PROVIDED MATERIAL:

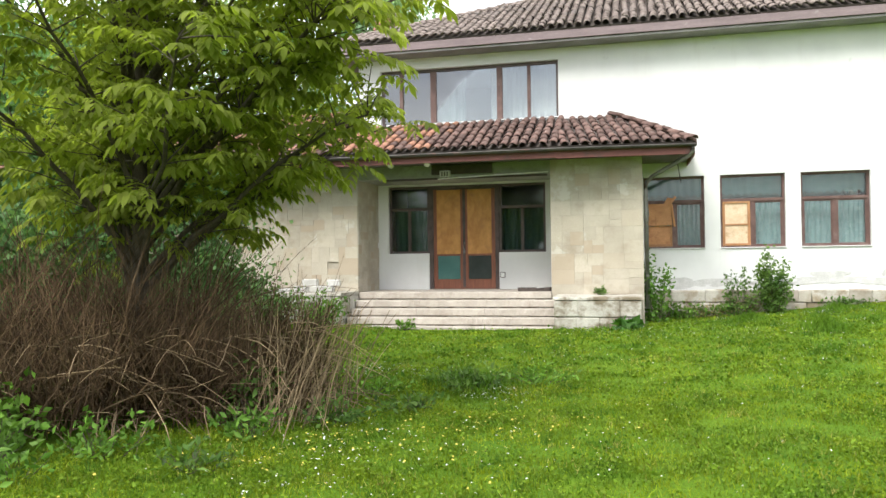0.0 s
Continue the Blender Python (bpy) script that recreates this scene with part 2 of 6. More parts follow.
M_BLACK = surface("black_rubber", (0.012, 0.012, 0.012), (0.03, 0.03, 0.028), 6, 60, 0.7)
M_WHITE_PLASTIC = surface("white_plastic", (0.62, 0.62, 0.60), (0.78, 0.78, 0.76), 8, 60, 0.5)
M_BRICK = surface("chimney_brick", (0.30, 0.15, 0.10), (0.42, 0.24, 0.17), 6, 60, 0.9, vary=0.2)
M_WHITE_BLOCK = surface("white_lime_block", (0.45, 0.435, 0.405), (0.60, 0.59, 0.56), 5, 60, 0.9, space="World")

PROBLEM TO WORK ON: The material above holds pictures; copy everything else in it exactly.

ANSWER TO THIS EXERCISE:
0.0 s
Continue the Blender Python (bpy) script that recreates this scene with part 2 of 6. More parts follow.
M_BLACK = surface("black_rubber", (0.012, 0.012, 0.012), (0.03, 0.03, 0.028), 6, 60, 0.7)
M_WHITE_PLASTIC = surface("white_plastic", (0.62, 0.62, 0.60), (0.78, 0.78, 0.76), 8, 60, 0.5)
M_BRICK = surface("chimney_brick", (0.30, 0.15, 0.10), (0.42, 0.24, 0.17), 6, 60, 0.9, vary=0.2)
M_WHITE_BLOCK = surface("white_lime_block", (0.45, 0.435, 0.405), (0.60, 0.59, 0.56), 5, 60, 0.9, space="World")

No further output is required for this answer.